Lord Leggatt continued: ‘The judge’s reasoning… was in essence that the Tate’s use of the top floor of the Blavatnik Building as a public viewing gallery is reasonable and that the claimants are responsible for their own misfortune: first, because they have bought properties with glass walls and, second, because they could take remedial measures to protect their own privacy such as lowering their blinds during the day or installing net curtains.’

The net curtain logic was rejected in the Court of Appeal, which held that the trial judge’s reasoning involved material errors of law. But it still dismissed the appeal. Why? It did so on the ground that ‘overlooking’ – no matter how oppressive – cannot count in law as a nuisance. In what Lord Leggatt described as ‘cold comfort’ to the claimants, the Court of Appeal judges explained that ‘even in modern times, the law does not always provide a remedy for every annoyance to a neighbour, however considerable that annoyance may be’.

So what did the Supreme Court make of all this? By a majority of three to two, it found in favour of the claimants. It held that the Court of Appeal was wrong to say that the law of nuisance does not cover a case of this kind.
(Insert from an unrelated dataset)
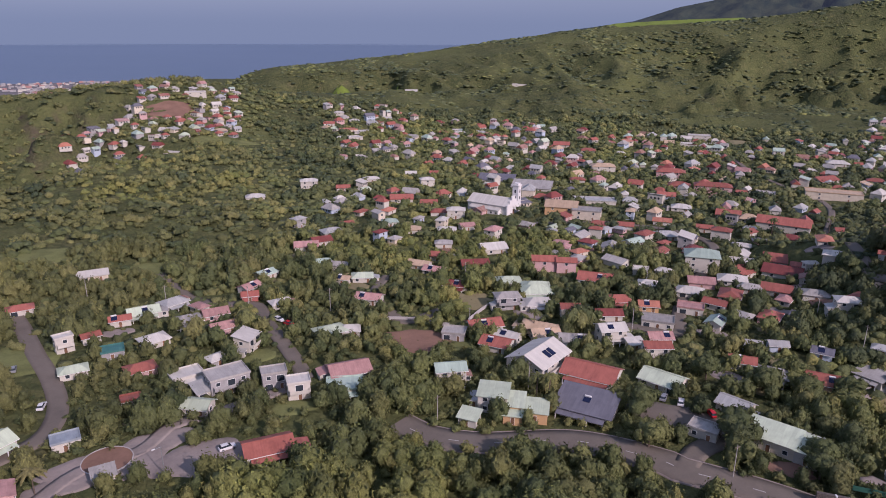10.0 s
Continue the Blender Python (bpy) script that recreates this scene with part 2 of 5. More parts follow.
def roof_sheet(name, colour, rough, metal, vary, scale, spread=0.0, rust=0.25):
    """Corrugated sheet: every sheet a shade of its own, streaks down the slope, rust where the paint is gone."""
    m, t, n, b = nodes_of(name)
    at_home = n.new("ShaderNodeTexCoord").outputs["Object"]
    sep = n.new("ShaderNodeSeparateXYZ")
    t.links.new(at_home, sep.inputs[0])
    info = n.new("ShaderNodeObjectInfo").outputs["Random"]
    row = math_node(t, "FLOOR", math_node(t, "MULTIPLY", sep.outputs[0], 1.1), 0.0)
    side = math_node(t, "MULTIPLY", math_node(t, "SIGN", sep.outputs[1], 0.0), 37.0)
    own = n.new("ShaderNodeTexWhiteNoise")
    own.noise_dimensions = "1D"
    t.links.new(math_node(t, "ADD", math_node(t, "ADD", row, side), math_node(t, "MULTIPLY", info, 91.0)), own.inputs["W"])
    squeeze = n.new("ShaderNodeVectorMath")
    squeeze.operation = "MULTIPLY"
    t.links.new(at_home, squeeze.inputs[0])
    squeeze.inputs[1].default_value = (2.4, 0.28, 0.28)
    shift = n.new("ShaderNodeVectorMath")
    t.links.new(squeeze.outputs[0], shift.inputs[0])
    t.links.new(math_node(t, "MULTIPLY", info, 60.0), shift.inputs[1])
    streak = noise_node(t, shift.outputs[0], 1.0, 5, 0.65)
    stain = noise_node(t, place(t), scale, 5)
    dark = tuple(c * (1 - vary) for c in colour)
    lite = tuple(min(1, c * (1 + vary * 0.6)) for c in colour)
    c = ramp_node(t, stain, [(0.3, dark), (0.55, colour), (0.75, lite)])
    c = mix_node(t, 0.45, c, ramp_node(t, streak, [(0.3, dark), (0.7, lite)]))
    c = mix_node(t, 1.0, c, ramp_node(t, own.outputs["Value"], [(0.0, (0.92, 0.92, 0.92)), (0.6, (1, 1, 1)), (1.0, (1.07, 1.07, 1.07))]), "MULTIPLY")
    worn = math_node(t, "ADD", math_node(t, "MULTIPLY", streak, 0.6), math_node(t, "MULTIPLY", own.outputs["Value"], 0.22))
    c = mix_node(t, ramp_node(t, worn, [(0.62 - 0.35 * rust, (0, 0, 0)), (0.80 - 0.35 * rust, (rust, rust, rust))]), c, (0.20, 0.085, 0.045))
    if spread:
        h = n.new("ShaderNodeHueSaturation")
        t.links.new(math_node(t, "ADD", math_node(t, "MULTIPLY", info, spread), 1 - spread * 0.6), h.inputs["Value"])
        t.links.new(c, h.inputs["Color"])
        c = h.outputs[0]
    t.links.new(c, b.inputs["Base Color"])
    b.inputs["Roughness"].default_value, b.inputs["Metallic"].default_value = rough, metal
    b.inputs["Specular IOR Level"].default_value = 0.3
    wave = math_node(t, "SINE", math_node(t, "MULTIPLY", sep.outputs[0], 24.0), 0.0)
    bump_node(t, b, wave, 0.25, 0.03)
    return m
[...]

This was, in fact, a ‘straightforward case of nuisance’.

Lord Leggatt said: ‘To argue that this use of the defendant’s land cannot be a nuisance because “overlooking” (in the Court of Appeal’s sense) cannot be a nuisance is like arguing that, because ordinary household noise caused by neighbours does not constitute a nuisance, inviting a brass band to practise all day every day in my back garden cannot be an actionable nuisance.’

He added: ‘I suspect that what lies behind the rejection of the claim by the courts below is a reluctance to decide that the private rights of a few wealthy property owners should prevent the general public from enjoying an unrestricted view of London and a major national museum from providing public access to such a view.

‘To the extent that this is a relevant consideration, however, its relevance is to the question of remedy and whether or not it is appropriate to prohibit the defendant’s activity by granting an injunction: it cannot justify permitting the defendant to infringe the claimants’ rights without compensation.’

So the Supreme Court found in favour of the claimants – and then referred the case back down to the High Court to determine the appropriate remedy.

The ruling immediately prompted speculation among experts about whether this would now open the ‘floodgates’ to nuisance claims involving homes being overlooked. Are we about to see a ‘balcony ban’ in developments, or an end to rooftop gardens on office blocks?

In his ruling, Leggatt noted that there were very few reported cases involving ‘visual intrusion’; but that the potential for such claims has been ‘markedly increased’ by technology developments – especially now that everyone has a camera on their smartphone, and cctv has become commonplace. ‘Being photographed or filmed from neighbouring property is a far greater interference with the ordinary use and enjoyment of land than simply being observed with the naked eye’, he rightly observed.

But at the same time, the Supreme Court’s majority ruling has tried to keep a lid on such cases. It makes it clear that claims for visual nuisance will only succeed where the defendant’s activity goes beyond what is simply a ‘common and ordinary’ use of their land. In this case, by constructing the viewing gallery, the Tate was not using its land ‘in a common and ordinary way, but in an exceptional manner’.

What the wider impact of this ruling will actually be remains to be seen. But if an excessive degree of caution by developers now sees them reaching for the rubber and erasing roof-top green spaces from their plans for high-rise office buildings, that would certainly be a shame.